According to Climate Action Tracker, the US will need to implement additional policies to reach its proposed targets of reducing emissions by 50%–52% below 2005 levels by 2030 – which means that more climate-related legislation is underway.

As of September 27, 2021, CRS identified 48 bills introduced in the 117th Congress concerning climate change and the financial industry. These bills include provisions regarding climate change risk disclosure and proposals to create climate or green banks. Seven of these 48 bills received floor consideration.

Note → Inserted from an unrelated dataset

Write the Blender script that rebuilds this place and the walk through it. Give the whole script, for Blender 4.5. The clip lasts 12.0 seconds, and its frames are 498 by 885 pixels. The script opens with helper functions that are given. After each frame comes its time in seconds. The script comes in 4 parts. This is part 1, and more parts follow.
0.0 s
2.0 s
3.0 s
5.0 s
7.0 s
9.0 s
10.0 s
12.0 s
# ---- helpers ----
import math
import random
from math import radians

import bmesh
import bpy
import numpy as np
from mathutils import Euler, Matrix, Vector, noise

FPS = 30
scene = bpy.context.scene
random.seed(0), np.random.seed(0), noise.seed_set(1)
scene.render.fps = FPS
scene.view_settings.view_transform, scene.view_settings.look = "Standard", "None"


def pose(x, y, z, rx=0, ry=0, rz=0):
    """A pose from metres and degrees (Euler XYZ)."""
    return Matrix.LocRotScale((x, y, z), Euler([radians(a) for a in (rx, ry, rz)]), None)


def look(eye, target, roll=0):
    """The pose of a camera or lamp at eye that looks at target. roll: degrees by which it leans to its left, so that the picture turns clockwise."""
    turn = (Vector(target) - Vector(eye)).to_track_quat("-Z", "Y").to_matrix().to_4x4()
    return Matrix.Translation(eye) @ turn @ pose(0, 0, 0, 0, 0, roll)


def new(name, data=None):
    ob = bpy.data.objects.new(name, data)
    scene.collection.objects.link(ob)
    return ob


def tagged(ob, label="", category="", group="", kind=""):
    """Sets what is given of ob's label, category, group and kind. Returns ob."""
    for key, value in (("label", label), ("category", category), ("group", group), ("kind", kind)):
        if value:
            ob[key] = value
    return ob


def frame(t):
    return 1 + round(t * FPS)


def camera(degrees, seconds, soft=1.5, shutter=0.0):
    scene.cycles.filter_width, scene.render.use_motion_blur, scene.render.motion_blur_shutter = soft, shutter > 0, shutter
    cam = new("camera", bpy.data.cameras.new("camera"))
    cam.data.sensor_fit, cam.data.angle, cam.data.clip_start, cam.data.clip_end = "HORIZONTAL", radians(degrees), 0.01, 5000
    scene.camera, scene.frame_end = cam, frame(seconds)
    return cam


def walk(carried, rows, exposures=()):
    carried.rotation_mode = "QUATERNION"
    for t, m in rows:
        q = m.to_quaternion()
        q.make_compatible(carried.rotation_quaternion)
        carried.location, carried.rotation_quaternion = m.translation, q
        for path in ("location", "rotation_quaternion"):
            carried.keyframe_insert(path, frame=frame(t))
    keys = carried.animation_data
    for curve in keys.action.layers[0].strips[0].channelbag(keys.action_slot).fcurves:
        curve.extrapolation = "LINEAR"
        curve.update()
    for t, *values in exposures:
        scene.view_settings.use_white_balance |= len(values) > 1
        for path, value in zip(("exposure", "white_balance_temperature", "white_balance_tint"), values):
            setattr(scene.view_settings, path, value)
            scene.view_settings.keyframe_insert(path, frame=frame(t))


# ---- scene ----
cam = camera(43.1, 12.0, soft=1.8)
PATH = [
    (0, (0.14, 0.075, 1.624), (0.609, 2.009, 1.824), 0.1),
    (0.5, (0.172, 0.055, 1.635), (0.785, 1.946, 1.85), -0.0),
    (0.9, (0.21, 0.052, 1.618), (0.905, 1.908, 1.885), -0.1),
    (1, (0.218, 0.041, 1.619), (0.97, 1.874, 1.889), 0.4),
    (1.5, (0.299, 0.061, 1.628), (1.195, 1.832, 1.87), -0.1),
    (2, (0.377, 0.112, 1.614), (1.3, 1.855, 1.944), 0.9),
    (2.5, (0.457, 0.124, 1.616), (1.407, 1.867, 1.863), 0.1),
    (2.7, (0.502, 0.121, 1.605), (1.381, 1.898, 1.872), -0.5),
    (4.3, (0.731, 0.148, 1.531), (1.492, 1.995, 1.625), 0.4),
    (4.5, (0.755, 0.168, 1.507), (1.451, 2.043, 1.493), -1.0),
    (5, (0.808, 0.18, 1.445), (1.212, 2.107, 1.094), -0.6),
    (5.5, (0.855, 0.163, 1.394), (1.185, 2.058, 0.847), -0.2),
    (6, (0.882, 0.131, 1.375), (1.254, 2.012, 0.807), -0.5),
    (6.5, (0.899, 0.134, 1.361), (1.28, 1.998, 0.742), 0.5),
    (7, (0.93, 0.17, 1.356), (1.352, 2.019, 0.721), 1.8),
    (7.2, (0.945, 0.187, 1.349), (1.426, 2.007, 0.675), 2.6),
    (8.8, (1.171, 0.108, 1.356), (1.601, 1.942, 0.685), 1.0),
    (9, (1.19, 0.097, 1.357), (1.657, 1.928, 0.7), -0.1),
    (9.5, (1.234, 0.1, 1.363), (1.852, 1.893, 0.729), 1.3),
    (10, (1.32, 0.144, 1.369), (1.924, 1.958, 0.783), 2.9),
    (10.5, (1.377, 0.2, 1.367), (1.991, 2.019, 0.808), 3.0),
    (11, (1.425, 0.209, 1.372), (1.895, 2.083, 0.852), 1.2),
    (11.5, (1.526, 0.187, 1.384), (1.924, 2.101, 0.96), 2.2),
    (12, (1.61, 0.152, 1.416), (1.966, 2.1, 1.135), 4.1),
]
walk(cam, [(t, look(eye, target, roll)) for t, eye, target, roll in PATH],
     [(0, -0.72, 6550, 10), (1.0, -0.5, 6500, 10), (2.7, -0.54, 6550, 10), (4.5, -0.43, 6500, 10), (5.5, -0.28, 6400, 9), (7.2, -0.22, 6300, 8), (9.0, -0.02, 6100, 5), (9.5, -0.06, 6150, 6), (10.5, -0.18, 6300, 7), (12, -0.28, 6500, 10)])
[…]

US climate change policy table 2021.
Source: US Climate Change Policy, October 28, 2021

Alongside climate and environmental concerns, social issues, like diversity, equity, inclusion, and worker wellbeing, remain in the spotlight as part of broader ESG discussions. Particular regulatory attention will be paid to accountability – from boards and senior management to business lines, independent risk management, and internal audit functions.

“Governance and controls are sure to remain a hot regulatory topic in 2022, with a few high-profile enforcement actions and fines reminding boards and senior management that continued risk management is essential. Strong governance is required to deliver financial services in a safe and sound manner.” (Deloitte, 2022)

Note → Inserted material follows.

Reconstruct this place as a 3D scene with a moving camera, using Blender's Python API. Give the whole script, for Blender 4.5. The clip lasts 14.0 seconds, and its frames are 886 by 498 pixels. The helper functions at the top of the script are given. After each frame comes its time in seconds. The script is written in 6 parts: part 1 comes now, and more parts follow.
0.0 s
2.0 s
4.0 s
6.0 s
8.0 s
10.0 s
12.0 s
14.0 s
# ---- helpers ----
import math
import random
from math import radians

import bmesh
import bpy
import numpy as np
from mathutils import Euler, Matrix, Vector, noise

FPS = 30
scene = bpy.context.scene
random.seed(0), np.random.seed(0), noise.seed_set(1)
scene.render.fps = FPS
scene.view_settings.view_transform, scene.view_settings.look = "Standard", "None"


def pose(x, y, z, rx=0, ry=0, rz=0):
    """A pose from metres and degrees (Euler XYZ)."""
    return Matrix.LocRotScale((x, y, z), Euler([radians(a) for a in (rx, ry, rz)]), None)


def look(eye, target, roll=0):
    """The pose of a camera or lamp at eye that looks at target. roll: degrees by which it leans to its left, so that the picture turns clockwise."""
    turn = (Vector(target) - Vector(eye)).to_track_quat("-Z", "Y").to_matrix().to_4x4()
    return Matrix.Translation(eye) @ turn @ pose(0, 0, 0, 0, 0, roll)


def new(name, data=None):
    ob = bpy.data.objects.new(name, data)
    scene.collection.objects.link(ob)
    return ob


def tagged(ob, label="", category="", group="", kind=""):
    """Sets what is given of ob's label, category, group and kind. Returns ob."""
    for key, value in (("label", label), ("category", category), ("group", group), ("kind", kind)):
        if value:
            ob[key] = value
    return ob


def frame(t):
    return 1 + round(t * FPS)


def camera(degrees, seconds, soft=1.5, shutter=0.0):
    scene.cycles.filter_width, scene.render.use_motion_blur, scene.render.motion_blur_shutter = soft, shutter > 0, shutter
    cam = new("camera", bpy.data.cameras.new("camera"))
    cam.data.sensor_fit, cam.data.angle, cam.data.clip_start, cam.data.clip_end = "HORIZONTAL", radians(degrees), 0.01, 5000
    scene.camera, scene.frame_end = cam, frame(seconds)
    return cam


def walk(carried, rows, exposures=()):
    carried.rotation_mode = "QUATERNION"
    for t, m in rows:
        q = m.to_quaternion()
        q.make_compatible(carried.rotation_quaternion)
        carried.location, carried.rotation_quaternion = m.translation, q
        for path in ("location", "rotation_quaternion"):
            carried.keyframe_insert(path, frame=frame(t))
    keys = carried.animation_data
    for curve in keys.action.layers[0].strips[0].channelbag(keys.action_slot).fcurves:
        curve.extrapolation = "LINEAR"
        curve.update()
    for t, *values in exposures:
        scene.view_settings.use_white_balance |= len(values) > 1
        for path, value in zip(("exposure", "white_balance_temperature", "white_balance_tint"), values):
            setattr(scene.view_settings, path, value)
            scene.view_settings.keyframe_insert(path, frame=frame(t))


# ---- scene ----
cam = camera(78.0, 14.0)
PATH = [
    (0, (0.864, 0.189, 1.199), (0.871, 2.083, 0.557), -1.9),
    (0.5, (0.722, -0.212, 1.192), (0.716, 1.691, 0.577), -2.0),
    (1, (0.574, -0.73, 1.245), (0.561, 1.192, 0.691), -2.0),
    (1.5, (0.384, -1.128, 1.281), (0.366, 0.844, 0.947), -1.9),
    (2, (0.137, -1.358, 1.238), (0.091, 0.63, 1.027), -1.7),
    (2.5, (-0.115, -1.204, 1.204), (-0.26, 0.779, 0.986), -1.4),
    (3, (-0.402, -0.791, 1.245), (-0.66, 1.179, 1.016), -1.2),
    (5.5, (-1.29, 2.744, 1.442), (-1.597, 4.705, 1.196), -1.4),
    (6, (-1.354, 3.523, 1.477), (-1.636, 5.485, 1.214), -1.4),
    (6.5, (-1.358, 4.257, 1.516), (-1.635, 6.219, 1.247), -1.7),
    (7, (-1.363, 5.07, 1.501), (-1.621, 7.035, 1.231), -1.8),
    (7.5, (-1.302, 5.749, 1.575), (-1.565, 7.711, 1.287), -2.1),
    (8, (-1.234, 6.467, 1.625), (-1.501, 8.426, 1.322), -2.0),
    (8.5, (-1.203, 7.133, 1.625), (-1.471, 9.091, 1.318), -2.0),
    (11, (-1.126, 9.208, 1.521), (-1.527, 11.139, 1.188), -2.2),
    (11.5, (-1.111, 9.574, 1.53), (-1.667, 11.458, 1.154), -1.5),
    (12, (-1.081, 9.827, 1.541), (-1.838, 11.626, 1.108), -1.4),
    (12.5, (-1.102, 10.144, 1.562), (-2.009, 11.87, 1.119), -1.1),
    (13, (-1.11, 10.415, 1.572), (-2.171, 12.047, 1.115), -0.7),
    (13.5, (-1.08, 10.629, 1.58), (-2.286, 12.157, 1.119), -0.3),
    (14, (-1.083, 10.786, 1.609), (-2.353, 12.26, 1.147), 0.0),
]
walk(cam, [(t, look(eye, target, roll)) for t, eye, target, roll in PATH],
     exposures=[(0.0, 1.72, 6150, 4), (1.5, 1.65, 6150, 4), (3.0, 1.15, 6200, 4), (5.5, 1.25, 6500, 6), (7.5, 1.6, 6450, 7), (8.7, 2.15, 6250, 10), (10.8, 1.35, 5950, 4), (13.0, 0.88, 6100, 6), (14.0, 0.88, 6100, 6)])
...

More often than not, however, accountability and ownership of controls are unclear as the result of poorly defined roles and responsibilities, leading to risk mismanagement. Optimal mapping of policies, risks, and controls will be critical going forward and can be achieved with automated solutions for regulatory compliance management.

In Summary (TLDR)

The financial sector is one of the most highly regulated industries, and the volume of regulations is increasing incrementally year on year. In 2022 and going forward, three areas are top-of-mind for compliance professionals in the field:

  • Horizon scanning is critical to keep tabs on all emerging areas of regulatory compliance, as well as the fundamental ones. Anticipating regulatory changes can be a tall order for under-resourced compliance teams, and more automation and AI-driven solutions are being scoped.
  • The emergence of digital assets and crypto as a new player in the industry means that additional regulatory risk management is needed. If your financial institution is engaging in digital assets products, the first order of priority is establishing AML and KYC programs.
  • The E (environment) in ESG is taking a lot of spotlight in 2022, alongside social and governance. In September 2021, 7 bills received floor consideration in Congress concerning climate change and the financial industry, placing climate change as a regulatory focus and a contributing factor to financial risk. Stress testing, forecasting, and strategic planning efforts will be essential, as well as proper mapping of policies, risks, and controls.